Opting out of data mining, however, doesn’t always mean that the collected data is deleted since the CCPA permits anonymous data collection. Companies have the opportunity to decline requests if the data is used for “business purposes,” the scope of which must be clearly defined to consumers for the duration of all data collection. There are seven “business purposes” protected by the CCPA: auditing; protecting against security incidents; debugging to identify and repair errors; short-term transient use; performing services on behalf of the business or provider, such as providing customer service or processing orders; undertaking internal research for technological development and demonstration and verifying or maintaining the quality of a service controlled by the business.

“The CCPA gives consumers several tools to take more control of their privacy, but only if they choose to use them,” Sanderson said. “It does not prevent businesses from collecting information about consumers. It only requires companies to be more transparent about what they are doing. So if you are the type of internet or mobile app user that always clicks to agree to privacy policies without reading them, you will not be better off as a result of the CCPA.”
Though the CCPA represents a leap toward user privacy, there are downsides to these new privacy laws. By asking a company to delete all of their information on a user, that user’s whole account may be deleted, as without their personal data there would be almost nothing left. Another downside of the CCPA is its ambiguity. Some sections of the act seem rushed and unclear, forcing companies to guess at their meanings and causing confusion for both businesses and consumers. Moreover, since advertisements contribute the majority of revenue for many websites, fewer targeted ads based on personal data may lead to a shortage of free content being put out on websites.

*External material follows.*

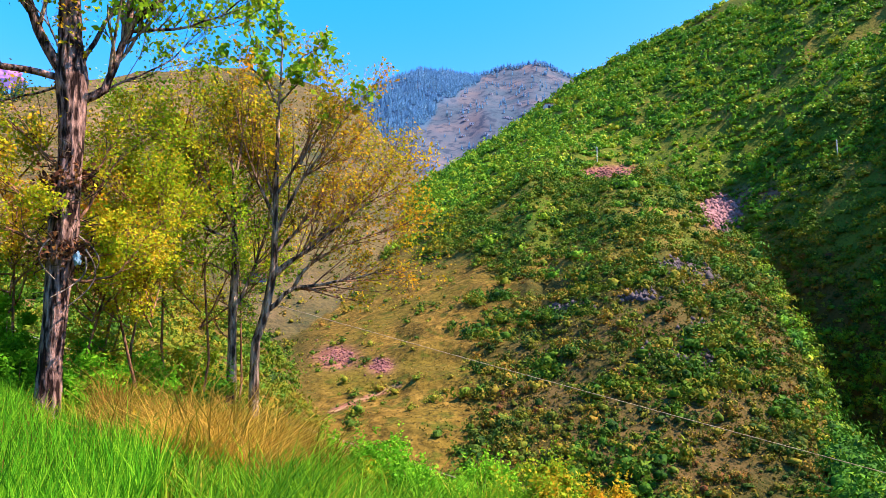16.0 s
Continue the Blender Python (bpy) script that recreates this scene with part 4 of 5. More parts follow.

“CCPA compliance is needlessly difficult in certain contexts. In other aspects, the language is unclear, and businesses and their lawyers are forced to guess what it means or how it will be interpreted,” Sanderson said. “That said, I believe that an increased emphasis on privacy is a good thing.”
The CCPA is a major step toward greater consumer privacy rights and personal data protection. Consumers will be able to better protect their information, which can be especially vulnerable in this digital age. For businesses and consumers alike, the CCPA will mean more accountability, privacy and transparency.